Ich wünsche mir, dass das Parlament eigenständiger agiert, die Stadt mitgestaltet und vom Stadtrat als gleichwertiger Partner angesehen wird. Das braucht Mut. Den vermisse ich manchmal etwas in unserer Stadt.
Stellen Sie Ihr Präsidialjahr unter ein spezielles Motto?
Das Wiler Stadtparlament feiert dieses Jahr sein 25-jähriges Bestehen. Dieses Jubiläum wird uns bestimmt durch das Jahr begleiten. Wil hat ein relativ grosses Parlament, wo auch kleine Parteien ihren Platz haben. Diese Errungenschaft gilt es zu würdigen und zu verteidigen.
Welche Lebensweisheit hat für Sie eine zentrale Bedeutung?
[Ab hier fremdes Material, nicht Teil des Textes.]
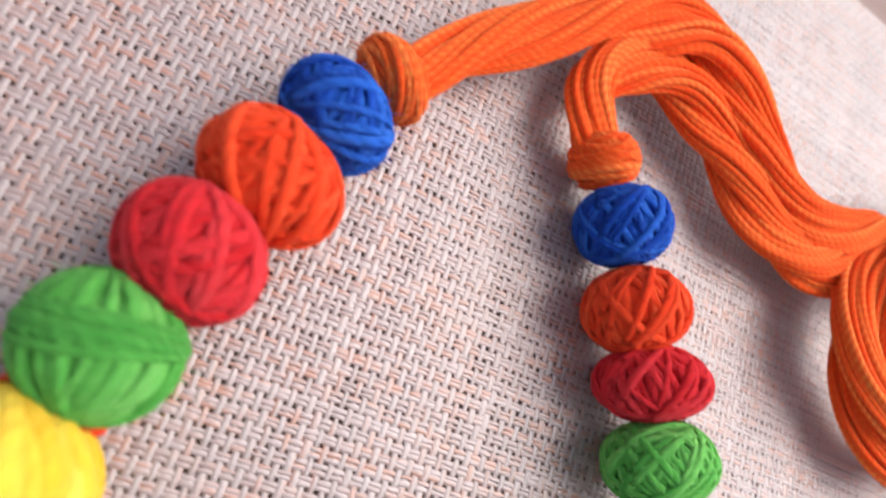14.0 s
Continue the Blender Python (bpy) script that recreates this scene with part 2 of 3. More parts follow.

Es ist vielleicht keine Lebensweisheit, aber ich mag ein Zitat von Perikles: „Wer an den Dingen der Stadt keinen Anteil nimmt, ist kein stiller, sondern ein schlechter Bürger.“ Ich meine nicht, dass sich alle für ein politisches Amt bemühen sollen. Aber ich finde, dass jede Bewohnerin und jeder Bewohner ihren Beitrag für eine lebenswerte Stadt leisten sollte. Das kann sein, dass man in einem Verein mitwirkt oder den Laternen- oder Fasnachtsumzug besucht und so Wiler Brauchtum unterstützt. Oder man kann seinen Beitrag leisten, indem man ganz einfach an Abstimmungen und Wahlen teilnimmt. Denn ich denke, es ist das Interesse an der Stadt und ihren Themen, die erst einen konstruktiven Dialog zwischen Volk und Behörden ermöglichen und Wil noch lebenswerter machen. Wir alle sind die Stadt Wil.